The Stars were unable to generate a single shot on goal but kept pressing after pulling Khudobin for the extra attacker. After generating just eight shots in the first two periods, Dallas outshot Tampa Bay, 14-8, in the third, but Vasilevskiy stopped them all.

“We worked the whole season,” Khudobin said. “We were down one goal, two goals, three goals. We never doubt ourselves that we can’t win. We just kept going. Unfortunately it is what it is right now. The character in this room is unbelievable.”

As time ran out, the screams of joy echoed through Rogers Place, which was devoid of ticket-buying fans, as the Lightning players poured onto the ice to celebrate a Stanley Cup win that had been a long time coming.

Point’s first-period goal proved to be the game winner, and Coleman’s insurance tally came off a pretty tic-tac-toe passing play at 7:01 of the second period. Assists on that goal went to Cedric Paquette and Pat Maroon, who stole the puck to start the play.

A new addition to the Lightning this season, Maroon came into the playoffs as the only Tampa Bay player with a Stanley Cup ring. On Monday, he lifted the trophy for the second consecutive year after winning with his hometown St. Louis Blues in 2019.

“The boys, you know, obviously with COVID, they came together as a group. We had a plan,” Maroon said. “They sacrificed, being away from their families and kids, and I think it’s probably one of the hardest trophies to win. Obviously, we didn’t have family there, it was a little different this year, but it’s nice to celebrate with these boys.”

For the Lightning and many of their players, this Stanley Cup carries an air of vindication. One year ago, they finished the regular season as the NHL’s top team and tied a league record with 62 wins. But their championship aspirations were snuffed in a first-round sweep at the hands of the eighth-seeded Columbus Blue Jackets.

This season, the Lightning came back mentally tougher, in part thanks to the addition of some other veterans who felt they had something to prove. One of them, defenseman Kevin Shattenkirk, scored the overtime winner in Game 4 to put the Lightning one win away from the Stanley Cup — just one year after he was bought out of the last two years of his contract with the New York Rangers.

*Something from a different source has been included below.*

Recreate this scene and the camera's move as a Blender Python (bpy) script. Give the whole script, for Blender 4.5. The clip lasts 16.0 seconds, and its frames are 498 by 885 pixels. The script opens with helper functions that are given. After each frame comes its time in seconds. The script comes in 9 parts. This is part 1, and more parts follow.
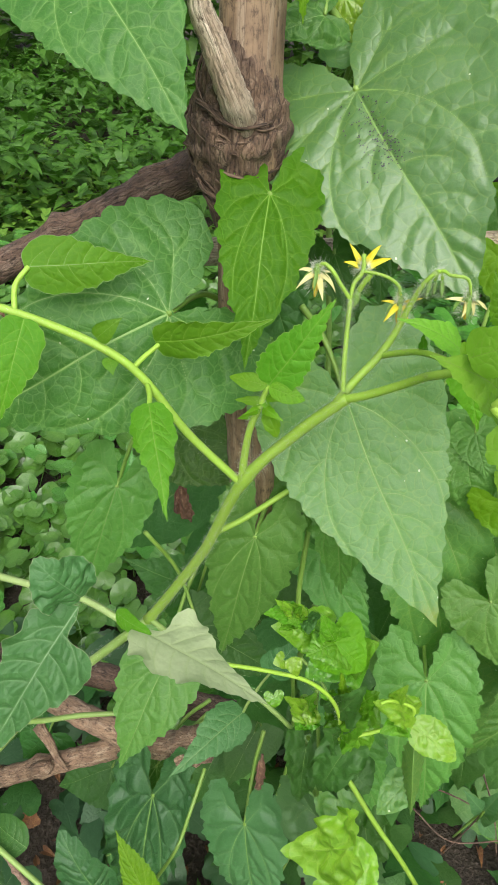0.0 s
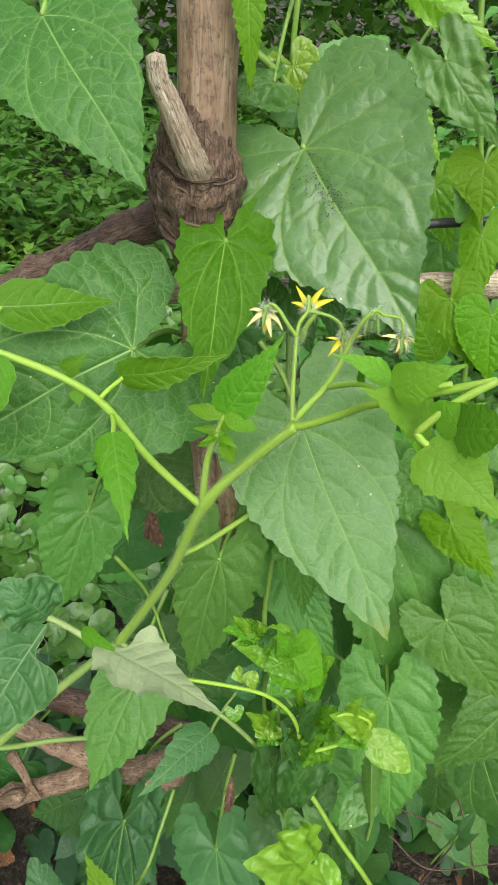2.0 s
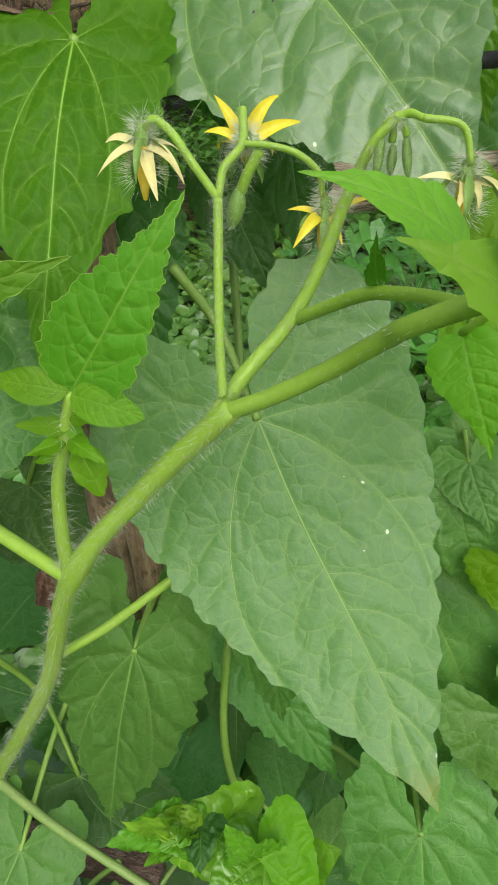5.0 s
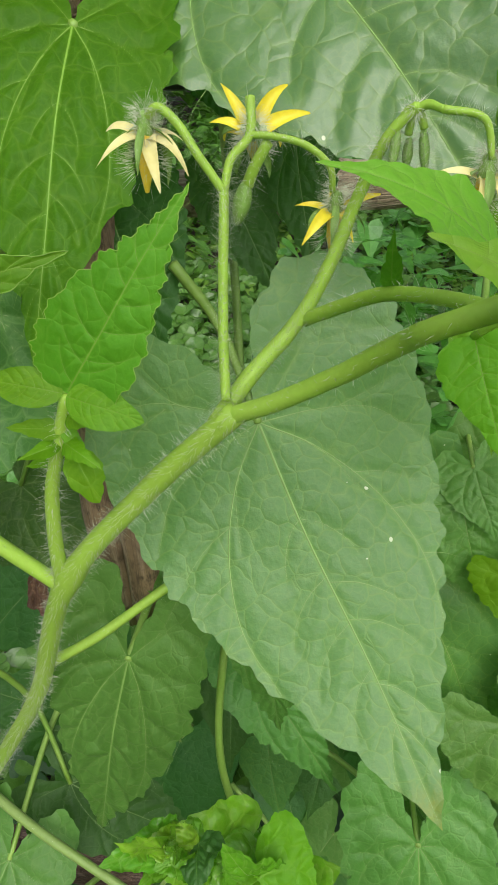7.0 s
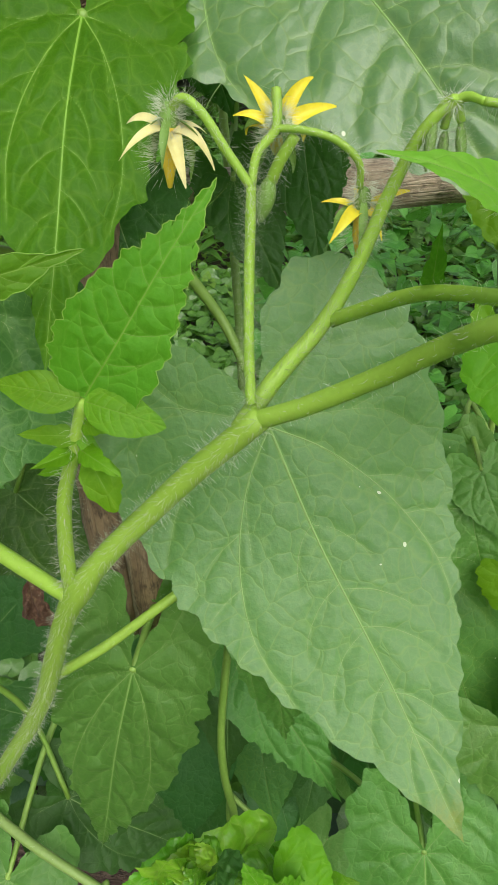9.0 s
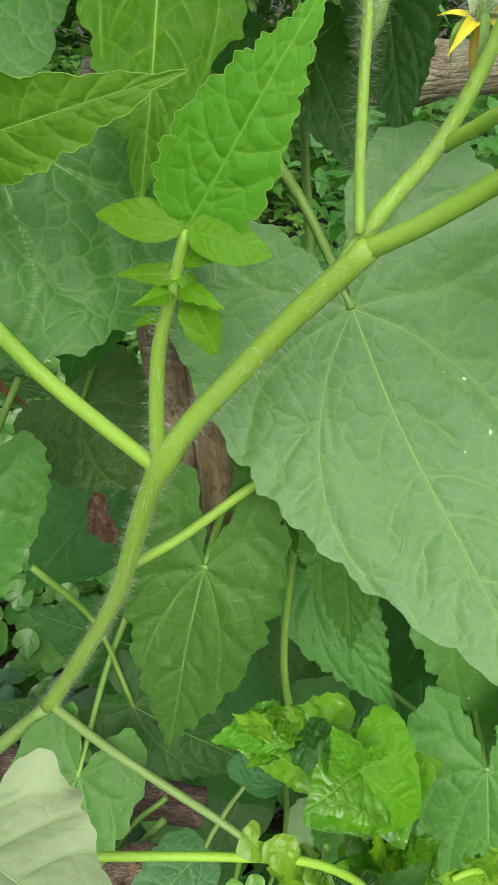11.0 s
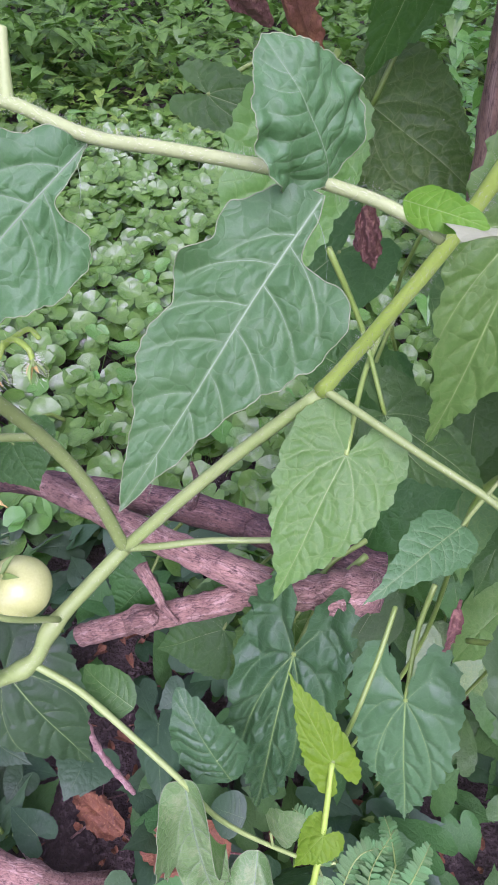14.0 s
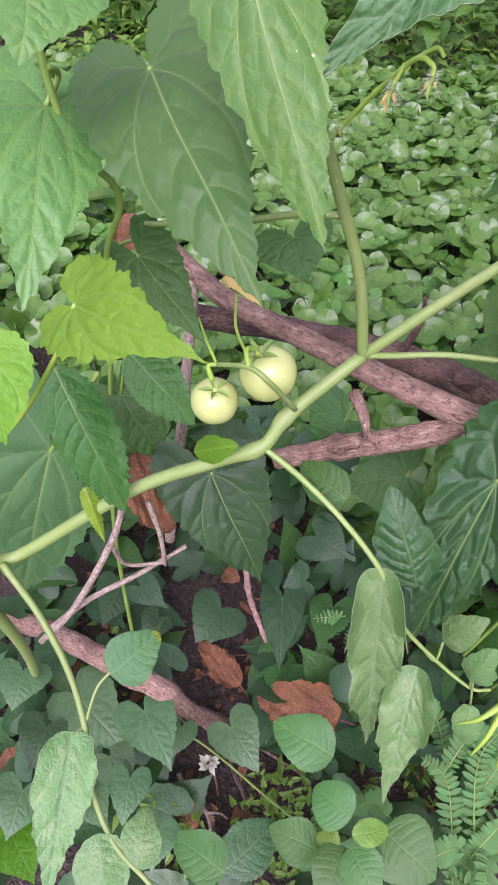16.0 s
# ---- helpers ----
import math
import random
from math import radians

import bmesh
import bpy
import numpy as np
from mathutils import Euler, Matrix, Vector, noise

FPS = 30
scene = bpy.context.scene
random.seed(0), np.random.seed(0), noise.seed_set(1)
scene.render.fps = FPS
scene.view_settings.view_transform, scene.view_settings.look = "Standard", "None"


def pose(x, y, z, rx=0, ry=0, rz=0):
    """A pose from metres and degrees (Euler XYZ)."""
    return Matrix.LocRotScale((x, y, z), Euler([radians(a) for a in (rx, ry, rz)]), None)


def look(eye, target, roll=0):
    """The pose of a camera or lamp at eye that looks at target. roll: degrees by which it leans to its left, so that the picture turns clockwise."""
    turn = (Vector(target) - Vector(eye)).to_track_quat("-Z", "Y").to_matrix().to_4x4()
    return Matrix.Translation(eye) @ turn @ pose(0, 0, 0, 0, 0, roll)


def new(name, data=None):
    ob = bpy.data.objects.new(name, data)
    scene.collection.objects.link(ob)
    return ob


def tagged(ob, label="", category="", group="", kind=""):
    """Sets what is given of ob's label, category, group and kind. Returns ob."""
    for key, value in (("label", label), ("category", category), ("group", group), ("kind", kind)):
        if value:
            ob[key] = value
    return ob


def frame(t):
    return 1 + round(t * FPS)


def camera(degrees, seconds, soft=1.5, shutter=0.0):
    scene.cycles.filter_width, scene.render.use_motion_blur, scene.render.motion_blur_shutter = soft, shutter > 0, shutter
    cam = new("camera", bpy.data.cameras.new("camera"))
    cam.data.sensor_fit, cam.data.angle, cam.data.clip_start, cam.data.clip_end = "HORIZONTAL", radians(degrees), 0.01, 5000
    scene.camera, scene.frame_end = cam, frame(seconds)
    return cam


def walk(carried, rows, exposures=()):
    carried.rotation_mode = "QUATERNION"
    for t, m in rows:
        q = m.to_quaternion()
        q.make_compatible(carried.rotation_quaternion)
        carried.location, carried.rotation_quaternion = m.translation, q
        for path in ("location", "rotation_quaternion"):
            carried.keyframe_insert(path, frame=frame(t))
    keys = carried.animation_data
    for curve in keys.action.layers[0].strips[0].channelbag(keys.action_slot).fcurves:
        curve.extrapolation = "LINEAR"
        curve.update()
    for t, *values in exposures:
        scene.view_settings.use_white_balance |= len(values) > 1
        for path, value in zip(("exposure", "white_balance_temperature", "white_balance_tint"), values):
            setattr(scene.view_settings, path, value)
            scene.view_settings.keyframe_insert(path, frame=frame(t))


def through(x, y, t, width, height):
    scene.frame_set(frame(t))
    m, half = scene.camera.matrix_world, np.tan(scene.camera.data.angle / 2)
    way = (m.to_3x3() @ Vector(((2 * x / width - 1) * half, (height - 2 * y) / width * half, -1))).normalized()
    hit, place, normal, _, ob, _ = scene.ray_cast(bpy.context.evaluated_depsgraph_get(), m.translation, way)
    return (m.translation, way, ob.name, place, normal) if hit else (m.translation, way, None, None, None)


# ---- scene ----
cam = camera(43.3, 16.0, soft=0.9)
PATH = [
    (0, (0.015, 0.03, 0.824), (-0.021, 1.605, -0.408), 2.6),
    (0.5, (0.021, 0.026, 0.834), (0.006, 1.622, -0.371), 3.0),
    (1, (0.023, 0.018, 0.837), (0.028, 1.625, -0.354), 3.8),
    (1.5, (0.027, 0.011, 0.838), (0.042, 1.631, -0.335), 3.5),
    (2, (0.026, 0.015, 0.834), (0.036, 1.649, -0.318), 3.2),
    (2.5, (0.029, 0.047, 0.808), (0.049, 1.677, -0.35), 2.4),
    (3, (0.038, 0.075, 0.786), (0.07, 1.728, -0.34), 1.1),
    (3.5, (0.039, 0.098, 0.769), (0.103, 1.75, -0.356), 1.5),
    (4, (0.044, 0.11, 0.76), (0.107, 1.758, -0.371), 1.1),
    (4.2, (0.045, 0.114, 0.757), (0.113, 1.764, -0.372), 1.2),
    (6.5, (0.043, 0.13, 0.755), (0.114, 1.781, -0.371), 1.6),
    (7, (0.043, 0.13, 0.754), (0.131, 1.778, -0.376), 2.3),
    (7.5, (0.041, 0.132, 0.753), (0.128, 1.786, -0.367), 2.6),
    (8, (0.037, 0.133, 0.752), (0.14, 1.787, -0.368), 3.0),
    (8.2, (0.036, 0.134, 0.752), (0.19, 1.786, -0.365), 3.6),
    (10.3, (0.036, 0.134, 0.749), (0.145, 1.775, -0.39), 1.6),
    (10.5, (0.035, 0.132, 0.744), (0.129, 1.769, -0.4), 1.8),
    (11, (0.025, 0.124, 0.732), (0.06, 1.726, -0.464), 1.1),
    (11.5, (0.016, 0.12, 0.72), (-0.001, 1.69, -0.52), 0.9),
    (12, (0.008, 0.115, 0.713), (-0.068, 1.625, -0.596), -0.2),
    (12.5, (0.0, 0.103, 0.706), (-0.081, 1.586, -0.634), -0.3),
    (13, (-0.018, 0.085, 0.695), (-0.125, 1.548, -0.665), -0.1),
    (13.5, (-0.035, 0.068, 0.682), (-0.153, 1.509, -0.7), 0.8),
    (14, (-0.052, 0.056, 0.673), (-0.204, 1.487, -0.715), 1.0),
    (14.5, (-0.071, 0.038, 0.666), (-0.276, 1.451, -0.734), 0.5),
    (15, (-0.09, 0.011, 0.656), (-0.374, 1.395, -0.76), 0.6),
    (15.5, (-0.103, -0.018, 0.642), (-0.453, 1.311, -0.812), 1.5),
    (16, (-0.111, -0.042, 0.636), (-0.507, 1.265, -0.825), 2.3),
]
EXPOSURES = [(0.0, 0.77, 6500, 9), (2.5, 0.68, 6450, 8), (4.2, 0.50, 6550, 8), (6.3, 0.46, 6600, 8), (8.2, 0.45, 6600, 8), (11.0, 0.62, 6450, 5), (12.5, 0.77, 6050, 6), (13.0, 0.95, 5700, 42), (13.6, 1.11, 5550, 66), (14.6, 1.06, 5400, 72), (15.2, 1.0, 5600, 52), (16.0, 0.98, 5850, 54)]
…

In an era of parity in the NHL, where dynastic franchises largely belong to a bygone era, Tampa Bay has been one of the most successful teams in the league since Cooper took over behind their bench near the end of the 2012-13 season.

For five of those years, from 2013 to 2018, Cooper was assisted by Rick Bowness, the veteran defensive coach who left for Dallas at the beginning of the 2018-19 season. He was named the Stars’ interim head coach midway through this season, after Jim Montgomery was dismissed.

Bowness had also been to the finals in 2011 with Vancouver and with the 2015 Tampa team.

“Three kicks at it — last nine years — it’s disappointing,” he said. “Sitting here as a coach, you have to roll with the punches. We don’t second-guess anyone’s effort or commitment. We came up short against a team. We lost to a better team.”

Cooper is currently the longest-tenured coach in the league. Under his leadership, the club has now made the playoffs in six of his seven full seasons, reaching the Eastern Conference finals twice and losing to Chicago in the 2015 Stanley Cup Final before finally finishing the job this year — a Sun Belt team realizing its championship dreams in an empty arena in Alberta, Canada.

“It’s easy to talk about now,” Cooper said. “The bottom line is, there are some gifted people I guess, that success finds them instantly. But in a team sport, I truly believe that failure — you have to feel it before you can have success.

“You wear the bumps, you wear the bruises, you wear the heartache,” he continued. “You wear the feelings, you wear it on your sleeve and it keeps you up at night, but it also drives you. And it almost becomes — the fear of losing becomes greater than the joy of winning, and we were not going to be denied.

“Our players weren’t going to be denied. We got to get up here and talk about and own what happened last year, but the players took it on the chin, and I can’t be happier for those guys because they deserve it.”